* Task to carry out
Return the lines that follow, exactly as they appear, from the first through the one containing "return plan[-1][1]"; no pictures are to be included.

.....

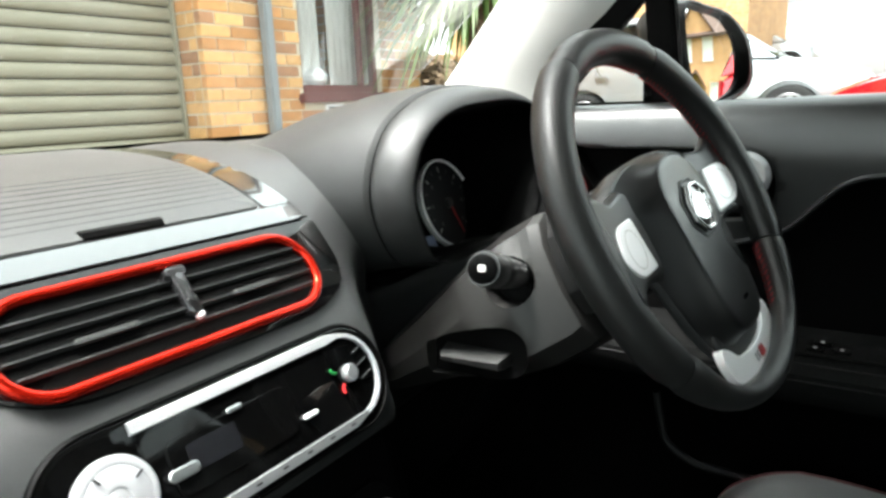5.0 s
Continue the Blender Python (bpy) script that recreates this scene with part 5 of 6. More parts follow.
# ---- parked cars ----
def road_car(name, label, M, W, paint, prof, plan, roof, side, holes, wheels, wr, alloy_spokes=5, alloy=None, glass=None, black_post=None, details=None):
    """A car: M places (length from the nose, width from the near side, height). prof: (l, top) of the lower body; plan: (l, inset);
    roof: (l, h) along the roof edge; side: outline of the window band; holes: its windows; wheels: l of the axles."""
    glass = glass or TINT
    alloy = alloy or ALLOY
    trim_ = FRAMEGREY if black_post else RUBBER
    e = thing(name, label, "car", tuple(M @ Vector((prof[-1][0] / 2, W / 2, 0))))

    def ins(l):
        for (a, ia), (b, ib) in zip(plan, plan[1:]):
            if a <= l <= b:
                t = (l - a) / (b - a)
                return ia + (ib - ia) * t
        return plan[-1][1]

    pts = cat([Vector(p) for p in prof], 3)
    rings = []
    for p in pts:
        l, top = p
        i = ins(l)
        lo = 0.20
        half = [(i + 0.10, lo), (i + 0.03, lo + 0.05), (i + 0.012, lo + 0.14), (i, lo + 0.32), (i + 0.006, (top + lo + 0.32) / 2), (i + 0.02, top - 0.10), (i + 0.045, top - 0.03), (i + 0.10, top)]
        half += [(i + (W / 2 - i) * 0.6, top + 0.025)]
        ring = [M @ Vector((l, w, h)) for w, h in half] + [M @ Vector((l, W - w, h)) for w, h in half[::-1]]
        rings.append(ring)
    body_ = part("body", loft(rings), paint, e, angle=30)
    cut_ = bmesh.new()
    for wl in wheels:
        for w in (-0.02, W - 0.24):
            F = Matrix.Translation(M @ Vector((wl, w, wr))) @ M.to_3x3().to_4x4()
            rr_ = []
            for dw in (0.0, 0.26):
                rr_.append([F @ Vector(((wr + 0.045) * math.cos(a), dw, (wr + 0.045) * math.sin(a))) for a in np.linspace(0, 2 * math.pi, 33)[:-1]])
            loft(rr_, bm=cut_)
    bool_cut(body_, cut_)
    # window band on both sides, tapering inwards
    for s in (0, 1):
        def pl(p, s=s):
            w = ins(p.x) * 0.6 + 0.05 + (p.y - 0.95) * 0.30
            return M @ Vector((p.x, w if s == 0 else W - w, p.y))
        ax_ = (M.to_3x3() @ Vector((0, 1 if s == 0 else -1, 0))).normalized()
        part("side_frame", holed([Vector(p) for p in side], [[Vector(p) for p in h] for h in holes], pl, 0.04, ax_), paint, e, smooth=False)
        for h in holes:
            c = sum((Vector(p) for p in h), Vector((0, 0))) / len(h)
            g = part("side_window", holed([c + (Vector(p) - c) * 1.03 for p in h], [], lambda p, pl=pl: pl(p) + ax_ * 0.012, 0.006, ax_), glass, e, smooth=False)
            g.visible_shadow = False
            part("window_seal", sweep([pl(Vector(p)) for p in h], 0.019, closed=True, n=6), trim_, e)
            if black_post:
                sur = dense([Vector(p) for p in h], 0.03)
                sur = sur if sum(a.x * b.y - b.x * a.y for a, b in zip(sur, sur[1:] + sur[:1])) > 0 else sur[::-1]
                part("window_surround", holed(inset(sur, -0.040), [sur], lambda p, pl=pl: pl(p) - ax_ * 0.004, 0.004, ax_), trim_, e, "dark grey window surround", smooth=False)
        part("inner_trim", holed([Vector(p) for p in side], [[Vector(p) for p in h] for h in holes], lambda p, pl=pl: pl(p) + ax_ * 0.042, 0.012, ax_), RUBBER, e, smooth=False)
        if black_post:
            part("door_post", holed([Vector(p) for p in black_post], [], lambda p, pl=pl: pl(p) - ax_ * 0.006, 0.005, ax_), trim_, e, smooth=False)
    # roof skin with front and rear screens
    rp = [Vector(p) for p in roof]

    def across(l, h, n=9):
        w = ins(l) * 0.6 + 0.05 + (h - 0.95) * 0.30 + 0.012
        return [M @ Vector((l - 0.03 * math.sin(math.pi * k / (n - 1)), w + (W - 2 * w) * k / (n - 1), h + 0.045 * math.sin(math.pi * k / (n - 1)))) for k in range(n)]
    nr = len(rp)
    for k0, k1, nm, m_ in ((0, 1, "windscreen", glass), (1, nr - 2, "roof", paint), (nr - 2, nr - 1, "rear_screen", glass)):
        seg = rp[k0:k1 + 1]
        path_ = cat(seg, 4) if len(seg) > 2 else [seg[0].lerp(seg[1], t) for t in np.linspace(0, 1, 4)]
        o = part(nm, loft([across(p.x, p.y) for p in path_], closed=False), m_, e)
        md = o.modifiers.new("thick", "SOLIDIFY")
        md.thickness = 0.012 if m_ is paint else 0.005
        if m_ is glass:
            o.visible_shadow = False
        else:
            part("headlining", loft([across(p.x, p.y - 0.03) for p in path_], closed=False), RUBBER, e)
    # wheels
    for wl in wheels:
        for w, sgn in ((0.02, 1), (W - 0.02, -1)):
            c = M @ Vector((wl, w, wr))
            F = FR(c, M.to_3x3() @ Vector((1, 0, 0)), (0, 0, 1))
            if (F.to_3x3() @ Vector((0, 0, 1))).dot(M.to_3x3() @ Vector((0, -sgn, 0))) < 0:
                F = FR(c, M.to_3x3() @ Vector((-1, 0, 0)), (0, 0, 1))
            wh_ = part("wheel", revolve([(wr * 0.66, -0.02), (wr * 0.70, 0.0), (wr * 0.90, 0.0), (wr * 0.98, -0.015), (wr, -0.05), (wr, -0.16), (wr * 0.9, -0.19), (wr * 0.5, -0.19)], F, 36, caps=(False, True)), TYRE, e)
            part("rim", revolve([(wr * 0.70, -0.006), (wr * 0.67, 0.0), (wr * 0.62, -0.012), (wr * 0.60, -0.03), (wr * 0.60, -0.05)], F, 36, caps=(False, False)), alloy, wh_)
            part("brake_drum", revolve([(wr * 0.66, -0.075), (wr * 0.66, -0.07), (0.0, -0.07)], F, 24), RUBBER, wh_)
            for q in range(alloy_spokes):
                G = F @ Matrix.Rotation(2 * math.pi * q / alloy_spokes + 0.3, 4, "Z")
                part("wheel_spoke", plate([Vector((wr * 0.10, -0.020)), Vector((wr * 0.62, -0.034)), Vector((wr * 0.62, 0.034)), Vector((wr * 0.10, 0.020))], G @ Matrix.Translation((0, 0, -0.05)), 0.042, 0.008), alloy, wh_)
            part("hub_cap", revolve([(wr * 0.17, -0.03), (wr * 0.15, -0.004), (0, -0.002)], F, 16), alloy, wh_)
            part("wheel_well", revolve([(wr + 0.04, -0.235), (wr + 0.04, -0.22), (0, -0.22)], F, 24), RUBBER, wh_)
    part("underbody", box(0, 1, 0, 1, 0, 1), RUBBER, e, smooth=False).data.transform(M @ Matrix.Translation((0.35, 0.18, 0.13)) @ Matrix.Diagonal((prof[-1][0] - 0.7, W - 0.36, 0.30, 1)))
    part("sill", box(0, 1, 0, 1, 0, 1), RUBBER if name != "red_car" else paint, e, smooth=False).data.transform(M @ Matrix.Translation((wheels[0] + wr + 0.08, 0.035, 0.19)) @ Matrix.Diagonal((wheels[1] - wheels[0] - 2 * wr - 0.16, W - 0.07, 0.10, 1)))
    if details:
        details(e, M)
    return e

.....

* Complete response
5.0 s
Continue the Blender Python (bpy) script that recreates this scene with part 5 of 6. More parts follow.
# ---- parked cars ----
def road_car(name, label, M, W, paint, prof, plan, roof, side, holes, wheels, wr, alloy_spokes=5, alloy=None, glass=None, black_post=None, details=None):
    """A car: M places (length from the nose, width from the near side, height). prof: (l, top) of the lower body; plan: (l, inset);
    roof: (l, h) along the roof edge; side: outline of the window band; holes: its windows; wheels: l of the axles."""
    glass = glass or TINT
    alloy = alloy or ALLOY
    trim_ = FRAMEGREY if black_post else RUBBER
    e = thing(name, label, "car", tuple(M @ Vector((prof[-1][0] / 2, W / 2, 0))))

    def ins(l):
        for (a, ia), (b, ib) in zip(plan, plan[1:]):
            if a <= l <= b:
                t = (l - a) / (b - a)
                return ia + (ib - ia) * t
        return plan[-1][1]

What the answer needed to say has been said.